The intoxicating world of power and politics claimed two Nevada elected officials this week, one done in by arrogance and hubris, the other by the rigors of political warfare and perhaps his personal indiscretions.
On Monday, Las Vegas City Councilman Steve Seroka announced he was resigning immediately after less than two years representing Ward 2 in the northwest valley. Mr. Seroka survived more than 20 years in the military, retiring as an Air Force colonel. But today’s no-holds-barred political atmosphere was apparently too much for him to stomach.
Mr. Seroka parlayed the Badlands golf course controversy into a seat on the council, but angered a handful of powerful interests along the way. He faced a recall effort amid complaints that his intransigence over development on the property was killing potential construction jobs and costing the city millions in legal fees. A colleague on the council also noted Monday that there were “all kinds of rumors” circulating about the first-term board member.

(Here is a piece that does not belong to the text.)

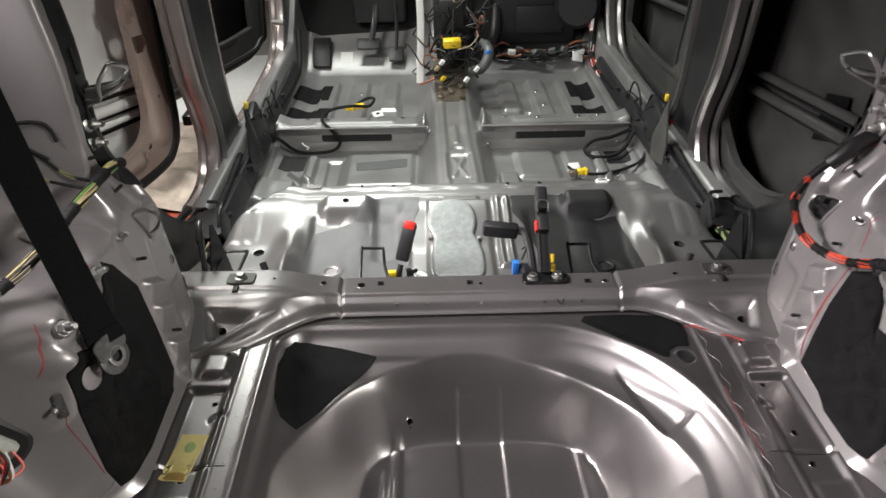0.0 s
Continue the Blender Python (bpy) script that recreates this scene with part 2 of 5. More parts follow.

The City Council must now decide in the next month whether to appoint a replacement or hold a special election. The latter is the best approach. Let Ward 2 voters be heard on the matter. In the meantime, Mr. Seroka owes his supporters and constituents an explanation.
Less than 24 hours after Mr. Seroka’s departure, Senate Majority Leader Kelvin Atkinson, D-Las Vegas, suddenly resigned from the Legislature on Tuesday and said he would plead guilty to federal charges involving the personal use of campaign funds. Atkinson had served in Carson City for more than 16 years.
The development is a black eye for legislative Democrats, who enjoy large advantages in both chambers and have vowed to pursue a wide-ranging liberal agenda. Atkinson’s disgraceful fall threatens to cloud that effort and raises questions about corruption, integrity and judgment.
For instance, Atkinson must have been aware of his tenuous circumstances. Why did he accept the Legislature’s top leadership post knowing full well that he was under a cloud of suspicion in a federal investigation? For that matter, why did legislative Democrats go along when Atkinson’s name had previously surfaced in the campaign finance probe that eventually resulted in prison time for former Las Vegas City Councilman Ricki Barlow?
“I’m embarrassed, I’m ashamed and I’m truly, truly sorry,” Atkinson said Tuesday on the floor of the state Senate. “I pray for your forgiveness.”
Atkinson’s remorse seemed sincere. But Nevadans can be forgiven if they’re wondering when these types of “mistakes” will finally become rarities among their state and local government officials instead of just business as usual.